Search the listing for "that" and copy every line where it appears.

○ ○ ○ ○ ○ ○ ○

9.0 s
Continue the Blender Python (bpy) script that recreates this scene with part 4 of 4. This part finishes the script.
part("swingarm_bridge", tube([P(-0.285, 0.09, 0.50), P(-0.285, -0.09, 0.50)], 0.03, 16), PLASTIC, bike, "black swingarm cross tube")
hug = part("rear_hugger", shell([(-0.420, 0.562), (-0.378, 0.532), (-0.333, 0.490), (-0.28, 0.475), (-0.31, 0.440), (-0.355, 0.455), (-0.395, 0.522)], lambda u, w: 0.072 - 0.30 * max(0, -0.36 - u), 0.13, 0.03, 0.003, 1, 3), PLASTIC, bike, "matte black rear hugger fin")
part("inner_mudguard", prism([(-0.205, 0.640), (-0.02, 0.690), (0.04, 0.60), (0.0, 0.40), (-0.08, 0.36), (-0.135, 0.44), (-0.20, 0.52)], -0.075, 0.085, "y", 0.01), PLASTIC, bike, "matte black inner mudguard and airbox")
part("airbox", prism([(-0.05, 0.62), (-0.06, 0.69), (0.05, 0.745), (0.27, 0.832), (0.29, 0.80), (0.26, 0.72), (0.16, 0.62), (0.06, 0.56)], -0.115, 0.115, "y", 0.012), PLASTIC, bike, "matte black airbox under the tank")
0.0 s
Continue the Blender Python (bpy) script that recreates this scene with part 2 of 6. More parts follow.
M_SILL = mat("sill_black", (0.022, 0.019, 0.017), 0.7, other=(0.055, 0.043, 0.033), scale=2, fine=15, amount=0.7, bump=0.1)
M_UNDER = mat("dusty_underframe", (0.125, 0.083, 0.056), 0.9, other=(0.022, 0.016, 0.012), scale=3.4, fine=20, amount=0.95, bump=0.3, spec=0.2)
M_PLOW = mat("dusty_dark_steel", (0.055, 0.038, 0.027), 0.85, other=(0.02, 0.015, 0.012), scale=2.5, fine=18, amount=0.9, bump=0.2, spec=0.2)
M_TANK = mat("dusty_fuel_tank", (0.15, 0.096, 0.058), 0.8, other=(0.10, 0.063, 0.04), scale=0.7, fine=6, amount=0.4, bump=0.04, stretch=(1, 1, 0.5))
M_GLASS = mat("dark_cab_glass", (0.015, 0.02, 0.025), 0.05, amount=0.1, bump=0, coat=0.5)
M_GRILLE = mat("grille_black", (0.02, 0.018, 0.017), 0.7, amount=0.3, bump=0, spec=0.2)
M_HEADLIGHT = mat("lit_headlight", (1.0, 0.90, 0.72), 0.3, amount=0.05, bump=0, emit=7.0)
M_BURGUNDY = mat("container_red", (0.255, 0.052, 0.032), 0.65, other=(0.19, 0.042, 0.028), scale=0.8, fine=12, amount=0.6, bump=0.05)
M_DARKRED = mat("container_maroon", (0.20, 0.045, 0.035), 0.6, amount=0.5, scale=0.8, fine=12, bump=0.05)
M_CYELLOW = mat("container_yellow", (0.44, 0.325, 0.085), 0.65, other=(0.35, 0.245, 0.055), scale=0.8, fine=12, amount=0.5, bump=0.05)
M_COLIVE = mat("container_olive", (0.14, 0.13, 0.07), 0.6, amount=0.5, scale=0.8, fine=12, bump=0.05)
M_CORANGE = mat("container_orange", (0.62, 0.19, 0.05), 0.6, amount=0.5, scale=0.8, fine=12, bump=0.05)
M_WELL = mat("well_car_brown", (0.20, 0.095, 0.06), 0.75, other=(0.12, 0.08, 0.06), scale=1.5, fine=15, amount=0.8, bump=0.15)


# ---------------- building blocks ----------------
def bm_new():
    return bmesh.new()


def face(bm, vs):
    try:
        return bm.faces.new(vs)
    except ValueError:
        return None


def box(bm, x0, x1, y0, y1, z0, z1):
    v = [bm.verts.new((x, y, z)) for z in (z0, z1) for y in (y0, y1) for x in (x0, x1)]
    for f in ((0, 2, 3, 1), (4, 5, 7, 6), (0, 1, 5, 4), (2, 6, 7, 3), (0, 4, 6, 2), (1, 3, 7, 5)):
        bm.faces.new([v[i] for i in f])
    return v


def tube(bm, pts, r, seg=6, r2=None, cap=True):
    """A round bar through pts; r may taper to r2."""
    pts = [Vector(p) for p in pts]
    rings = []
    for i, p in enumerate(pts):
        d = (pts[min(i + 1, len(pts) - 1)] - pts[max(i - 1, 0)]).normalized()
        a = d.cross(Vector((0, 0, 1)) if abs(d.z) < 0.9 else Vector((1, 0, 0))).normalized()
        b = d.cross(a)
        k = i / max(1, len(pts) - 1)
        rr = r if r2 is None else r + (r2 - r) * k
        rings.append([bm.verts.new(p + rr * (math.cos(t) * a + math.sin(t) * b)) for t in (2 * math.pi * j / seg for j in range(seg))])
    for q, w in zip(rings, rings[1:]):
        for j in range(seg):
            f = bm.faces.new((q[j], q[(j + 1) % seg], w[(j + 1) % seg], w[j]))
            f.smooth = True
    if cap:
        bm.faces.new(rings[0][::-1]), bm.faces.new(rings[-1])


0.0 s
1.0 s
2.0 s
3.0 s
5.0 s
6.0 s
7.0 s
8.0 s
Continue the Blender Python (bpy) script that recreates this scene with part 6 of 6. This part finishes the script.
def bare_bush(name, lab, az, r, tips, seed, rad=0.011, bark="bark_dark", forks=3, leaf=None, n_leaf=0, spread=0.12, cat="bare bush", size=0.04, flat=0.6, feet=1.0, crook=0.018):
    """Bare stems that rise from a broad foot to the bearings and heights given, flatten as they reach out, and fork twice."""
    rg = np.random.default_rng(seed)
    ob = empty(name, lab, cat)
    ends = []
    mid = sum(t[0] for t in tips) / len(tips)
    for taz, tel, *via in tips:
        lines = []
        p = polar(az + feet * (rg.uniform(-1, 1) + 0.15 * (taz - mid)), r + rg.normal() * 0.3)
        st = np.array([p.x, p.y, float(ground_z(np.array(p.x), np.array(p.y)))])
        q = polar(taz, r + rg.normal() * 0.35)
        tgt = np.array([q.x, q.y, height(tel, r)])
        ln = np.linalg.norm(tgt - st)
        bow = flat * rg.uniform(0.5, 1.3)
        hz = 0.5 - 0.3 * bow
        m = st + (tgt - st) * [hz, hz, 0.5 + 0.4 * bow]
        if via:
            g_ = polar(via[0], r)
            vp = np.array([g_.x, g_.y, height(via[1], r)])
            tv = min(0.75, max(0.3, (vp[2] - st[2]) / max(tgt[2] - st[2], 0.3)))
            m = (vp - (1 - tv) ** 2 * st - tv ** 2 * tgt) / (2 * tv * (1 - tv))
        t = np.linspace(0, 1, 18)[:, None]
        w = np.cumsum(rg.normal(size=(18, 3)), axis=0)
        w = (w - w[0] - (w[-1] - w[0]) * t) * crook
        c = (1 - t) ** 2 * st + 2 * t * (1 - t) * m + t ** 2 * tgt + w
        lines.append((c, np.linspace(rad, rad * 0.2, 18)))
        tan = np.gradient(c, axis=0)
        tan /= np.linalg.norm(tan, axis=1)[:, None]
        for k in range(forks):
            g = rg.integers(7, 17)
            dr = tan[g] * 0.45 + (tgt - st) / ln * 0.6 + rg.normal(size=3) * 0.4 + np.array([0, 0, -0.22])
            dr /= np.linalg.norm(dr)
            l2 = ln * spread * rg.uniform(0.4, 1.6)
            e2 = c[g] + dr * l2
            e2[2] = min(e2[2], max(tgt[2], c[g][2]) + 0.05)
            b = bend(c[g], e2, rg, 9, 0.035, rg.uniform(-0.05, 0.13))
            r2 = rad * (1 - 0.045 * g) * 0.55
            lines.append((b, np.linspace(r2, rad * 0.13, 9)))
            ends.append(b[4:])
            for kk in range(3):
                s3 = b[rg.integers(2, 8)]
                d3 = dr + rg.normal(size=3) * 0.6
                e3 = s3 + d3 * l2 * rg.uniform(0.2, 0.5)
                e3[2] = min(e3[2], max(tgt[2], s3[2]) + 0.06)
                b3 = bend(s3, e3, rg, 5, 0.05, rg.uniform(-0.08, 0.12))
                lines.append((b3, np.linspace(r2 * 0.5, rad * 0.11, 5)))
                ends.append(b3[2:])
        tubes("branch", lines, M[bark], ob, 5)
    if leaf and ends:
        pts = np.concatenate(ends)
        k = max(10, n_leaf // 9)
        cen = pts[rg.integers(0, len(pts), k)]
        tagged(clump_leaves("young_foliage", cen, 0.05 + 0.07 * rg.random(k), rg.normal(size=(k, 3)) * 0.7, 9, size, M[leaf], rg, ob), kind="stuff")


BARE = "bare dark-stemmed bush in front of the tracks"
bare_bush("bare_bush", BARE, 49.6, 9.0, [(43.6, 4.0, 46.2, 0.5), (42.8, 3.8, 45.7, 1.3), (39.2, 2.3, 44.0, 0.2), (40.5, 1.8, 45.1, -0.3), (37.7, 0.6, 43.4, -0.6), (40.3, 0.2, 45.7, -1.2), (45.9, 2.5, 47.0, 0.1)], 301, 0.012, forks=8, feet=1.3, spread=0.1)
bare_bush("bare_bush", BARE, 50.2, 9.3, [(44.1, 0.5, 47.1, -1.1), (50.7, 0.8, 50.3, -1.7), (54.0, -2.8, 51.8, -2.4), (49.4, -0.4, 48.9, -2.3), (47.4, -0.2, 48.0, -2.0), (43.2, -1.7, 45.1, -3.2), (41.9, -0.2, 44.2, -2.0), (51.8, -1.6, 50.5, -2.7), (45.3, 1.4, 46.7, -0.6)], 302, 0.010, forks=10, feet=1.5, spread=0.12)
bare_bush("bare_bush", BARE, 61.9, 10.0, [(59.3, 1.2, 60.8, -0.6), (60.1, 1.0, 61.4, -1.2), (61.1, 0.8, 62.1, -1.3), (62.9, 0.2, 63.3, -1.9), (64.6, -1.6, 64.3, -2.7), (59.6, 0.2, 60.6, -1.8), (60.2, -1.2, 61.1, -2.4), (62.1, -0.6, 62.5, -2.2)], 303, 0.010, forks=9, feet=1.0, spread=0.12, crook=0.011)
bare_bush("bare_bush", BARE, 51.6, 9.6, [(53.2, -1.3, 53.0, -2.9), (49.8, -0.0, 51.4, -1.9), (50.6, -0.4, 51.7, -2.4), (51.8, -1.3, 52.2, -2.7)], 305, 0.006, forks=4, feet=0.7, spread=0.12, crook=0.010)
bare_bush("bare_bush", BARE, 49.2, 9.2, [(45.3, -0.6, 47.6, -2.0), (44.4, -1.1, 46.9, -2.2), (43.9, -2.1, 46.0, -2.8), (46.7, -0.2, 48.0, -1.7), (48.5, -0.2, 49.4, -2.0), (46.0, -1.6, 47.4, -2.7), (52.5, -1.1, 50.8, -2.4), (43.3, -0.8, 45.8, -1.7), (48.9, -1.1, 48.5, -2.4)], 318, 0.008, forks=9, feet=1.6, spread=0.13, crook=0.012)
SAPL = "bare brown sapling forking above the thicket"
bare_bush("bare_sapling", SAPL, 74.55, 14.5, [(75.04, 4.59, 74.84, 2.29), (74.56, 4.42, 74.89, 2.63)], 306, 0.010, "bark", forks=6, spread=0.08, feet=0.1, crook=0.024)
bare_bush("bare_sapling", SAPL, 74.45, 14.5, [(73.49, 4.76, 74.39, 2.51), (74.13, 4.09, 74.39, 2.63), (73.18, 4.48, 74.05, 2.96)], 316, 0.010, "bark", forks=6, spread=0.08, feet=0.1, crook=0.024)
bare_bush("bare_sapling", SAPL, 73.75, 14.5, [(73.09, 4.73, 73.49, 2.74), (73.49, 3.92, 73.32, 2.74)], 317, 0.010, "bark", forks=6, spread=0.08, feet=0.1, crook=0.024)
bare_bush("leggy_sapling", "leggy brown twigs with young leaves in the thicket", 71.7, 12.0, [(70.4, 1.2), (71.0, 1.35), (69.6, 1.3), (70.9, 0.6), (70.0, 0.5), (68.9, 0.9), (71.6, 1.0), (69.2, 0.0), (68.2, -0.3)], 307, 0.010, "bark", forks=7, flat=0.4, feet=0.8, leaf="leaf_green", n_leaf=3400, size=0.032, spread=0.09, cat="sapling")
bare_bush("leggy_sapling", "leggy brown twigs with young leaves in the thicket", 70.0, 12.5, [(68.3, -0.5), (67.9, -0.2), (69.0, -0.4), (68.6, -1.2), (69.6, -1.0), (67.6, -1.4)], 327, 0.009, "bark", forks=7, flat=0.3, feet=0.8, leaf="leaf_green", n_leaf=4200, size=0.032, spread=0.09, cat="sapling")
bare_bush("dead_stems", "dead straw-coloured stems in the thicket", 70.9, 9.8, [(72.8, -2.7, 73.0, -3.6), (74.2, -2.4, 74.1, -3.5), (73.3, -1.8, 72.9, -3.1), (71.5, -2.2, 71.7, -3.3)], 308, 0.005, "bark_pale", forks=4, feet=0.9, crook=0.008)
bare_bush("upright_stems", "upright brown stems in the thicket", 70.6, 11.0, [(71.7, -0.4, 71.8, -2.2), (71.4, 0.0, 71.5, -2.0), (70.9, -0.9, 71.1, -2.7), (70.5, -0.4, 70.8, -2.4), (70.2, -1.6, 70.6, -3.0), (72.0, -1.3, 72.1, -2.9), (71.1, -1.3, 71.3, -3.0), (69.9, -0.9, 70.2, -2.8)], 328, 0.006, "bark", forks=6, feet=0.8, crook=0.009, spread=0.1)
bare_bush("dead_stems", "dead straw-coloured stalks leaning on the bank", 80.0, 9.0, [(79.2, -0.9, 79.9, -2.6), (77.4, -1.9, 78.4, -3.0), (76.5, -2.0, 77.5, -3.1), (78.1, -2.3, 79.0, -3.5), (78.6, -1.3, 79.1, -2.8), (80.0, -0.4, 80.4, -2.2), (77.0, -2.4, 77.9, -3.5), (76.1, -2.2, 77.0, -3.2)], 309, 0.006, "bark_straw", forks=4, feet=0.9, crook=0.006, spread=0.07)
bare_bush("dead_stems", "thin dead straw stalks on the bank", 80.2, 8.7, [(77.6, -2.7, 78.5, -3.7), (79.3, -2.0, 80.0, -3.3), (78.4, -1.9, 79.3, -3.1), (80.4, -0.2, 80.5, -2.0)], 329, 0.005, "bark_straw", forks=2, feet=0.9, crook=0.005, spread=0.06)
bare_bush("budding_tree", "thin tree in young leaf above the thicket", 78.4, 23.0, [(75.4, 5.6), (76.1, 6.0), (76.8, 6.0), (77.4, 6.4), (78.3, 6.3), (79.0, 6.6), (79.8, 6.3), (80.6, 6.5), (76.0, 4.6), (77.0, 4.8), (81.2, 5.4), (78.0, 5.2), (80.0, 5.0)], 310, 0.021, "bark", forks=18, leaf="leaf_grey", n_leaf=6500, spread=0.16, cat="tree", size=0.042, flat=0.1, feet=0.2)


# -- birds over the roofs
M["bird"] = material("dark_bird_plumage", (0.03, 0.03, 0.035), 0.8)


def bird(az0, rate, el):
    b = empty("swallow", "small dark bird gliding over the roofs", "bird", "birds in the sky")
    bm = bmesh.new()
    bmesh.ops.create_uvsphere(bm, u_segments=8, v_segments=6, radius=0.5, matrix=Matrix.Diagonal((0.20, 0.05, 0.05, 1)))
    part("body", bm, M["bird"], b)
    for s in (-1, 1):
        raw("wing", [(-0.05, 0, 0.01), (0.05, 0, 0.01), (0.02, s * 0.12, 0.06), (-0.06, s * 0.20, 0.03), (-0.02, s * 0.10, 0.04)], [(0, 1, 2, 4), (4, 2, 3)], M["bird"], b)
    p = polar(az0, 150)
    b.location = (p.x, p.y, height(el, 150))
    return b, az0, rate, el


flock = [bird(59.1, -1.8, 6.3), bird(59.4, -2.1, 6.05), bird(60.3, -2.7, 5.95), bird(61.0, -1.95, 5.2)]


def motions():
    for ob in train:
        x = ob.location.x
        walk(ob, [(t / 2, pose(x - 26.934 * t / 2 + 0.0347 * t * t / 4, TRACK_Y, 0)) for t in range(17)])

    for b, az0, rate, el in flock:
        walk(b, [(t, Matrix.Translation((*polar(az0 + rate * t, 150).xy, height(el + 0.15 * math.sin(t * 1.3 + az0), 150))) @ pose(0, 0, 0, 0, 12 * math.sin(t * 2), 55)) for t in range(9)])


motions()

○ ○ ○ ○ ○ ○ ○

* [Full solution]:
Continue the Blender Python (bpy) script that recreates this scene with part 4 of 4. This part finishes the script.
Continue the Blender Python (bpy) script that recreates this scene with part 2 of 6. More parts follow.
Continue the Blender Python (bpy) script that recreates this scene with part 6 of 6. This part finishes the script.
    """Bare stems that rise from a broad foot to the bearings and heights given, flatten as they reach out, and fork twice."""